(The problem) Please write the listing below out again exactly, leaving every picture behind.

(Source material)

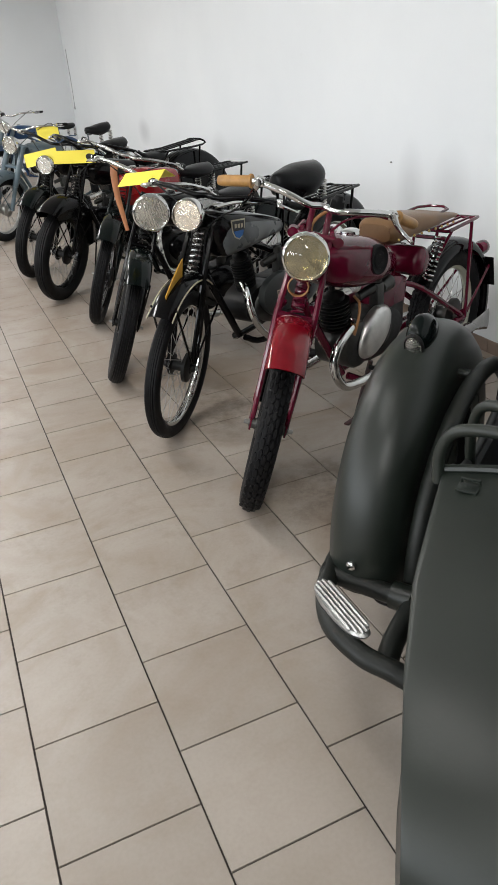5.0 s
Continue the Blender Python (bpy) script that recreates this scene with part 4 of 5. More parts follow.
motorcycle("motorcycle", "black motorcycle with grey tank and sprung black saddle", (0.568, 1.022), 29, dict(
    R=0.335, w=0.066, wb=1.27, rear_lift=0.10, rear_gap=0.095, rear_drop=0.09, steer=22, frame=BLACK, body=BLACK, rim=CHROME, hub=IRON, hx=-0.25, lining=CREAM_LINE,
    front_fender=dict(a0=52, a1=152, w=0.11, gap=0.08, drop=0.045, crown=0.03), spring=CHROME_DULL,
    tank=dict(mat=BLACK, x0=-0.20, zt=0.955, hw=0.115, pear=(-0.20, -0.79, (0.965, 0.745), (0.822, 0.768), 0.115), panel=GREY, lever=True, badge=(-0.335, 0.868, 0.078), badge_wide=1.25, badge_y=0.112, label="black and grey pear-shaped tank with a shield badge"),
    saddle=dict(x0=-0.78, x1=-1.13, z=0.990, hw=0.125, rise=0.035, thick=0.11),
    rack=dict(z=0.872, x0=-1.02, x1=-1.43, hw=0.10),
    bars=dict(pts=[(-0.245, 0.05, 1.02), (-0.27, 0.16, 1.03), (-0.36, 0.29, 1.01), (-0.48, 0.36, 0.98)], mat=BLACK), crest=AMBER,
    lamp=dict(z=0.961, d=0.138, ahead=0.152, side=-0.037, mat=BLACK, refl=REFLECTOR_ROSE, depth=0.10, tilt=5),
    engine=dict(mat=IRON, chain_case=GREY_CASE, case_badge=True, pipes=(1,), barrel=IRON, barrel_r=0.052, pipe_mat=CHROME, ez=0.475, fins=11, barrel_x=0.075, pipe_r=0.0165, header=[(-0.41, 0.05, 0.60), (-0.37, 0.10, 0.585), (-0.352, 0.13, 0.52), (-0.375, 0.145, 0.44), (-0.43, 0.15, 0.372), (-0.50, 0.155, 0.340), (-0.76, 0.16, 0.36)]), peg_z=0.42, cradle=0.10, plate=False))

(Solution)
5.0 s
Continue the Blender Python (bpy) script that recreates this scene with part 4 of 5. More parts follow.
motorcycle("motorcycle", "black motorcycle with grey tank and sprung black saddle", (0.568, 1.022), 29, dict(
    R=0.335, w=0.066, wb=1.27, rear_lift=0.10, rear_gap=0.095, rear_drop=0.09, steer=22, frame=BLACK, body=BLACK, rim=CHROME, hub=IRON, hx=-0.25, lining=CREAM_LINE,
    front_fender=dict(a0=52, a1=152, w=0.11, gap=0.08, drop=0.045, crown=0.03), spring=CHROME_DULL,
    tank=dict(mat=BLACK, x0=-0.20, zt=0.955, hw=0.115, pear=(-0.20, -0.79, (0.965, 0.745), (0.822, 0.768), 0.115), panel=GREY, lever=True, badge=(-0.335, 0.868, 0.078), badge_wide=1.25, badge_y=0.112, label="black and grey pear-shaped tank with a shield badge"),
    saddle=dict(x0=-0.78, x1=-1.13, z=0.990, hw=0.125, rise=0.035, thick=0.11),
    rack=dict(z=0.872, x0=-1.02, x1=-1.43, hw=0.10),
    bars=dict(pts=[(-0.245, 0.05, 1.02), (-0.27, 0.16, 1.03), (-0.36, 0.29, 1.01), (-0.48, 0.36, 0.98)], mat=BLACK), crest=AMBER,
    lamp=dict(z=0.961, d=0.138, ahead=0.152, side=-0.037, mat=BLACK, refl=REFLECTOR_ROSE, depth=0.10, tilt=5),
    engine=dict(mat=IRON, chain_case=GREY_CASE, case_badge=True, pipes=(1,), barrel=IRON, barrel_r=0.052, pipe_mat=CHROME, ez=0.475, fins=11, barrel_x=0.075, pipe_r=0.0165, header=[(-0.41, 0.05, 0.60), (-0.37, 0.10, 0.585), (-0.352, 0.13, 0.52), (-0.375, 0.145, 0.44), (-0.43, 0.15, 0.372), (-0.50, 0.155, 0.340), (-0.76, 0.16, 0.36)]), peg_z=0.42, cradle=0.10, plate=False))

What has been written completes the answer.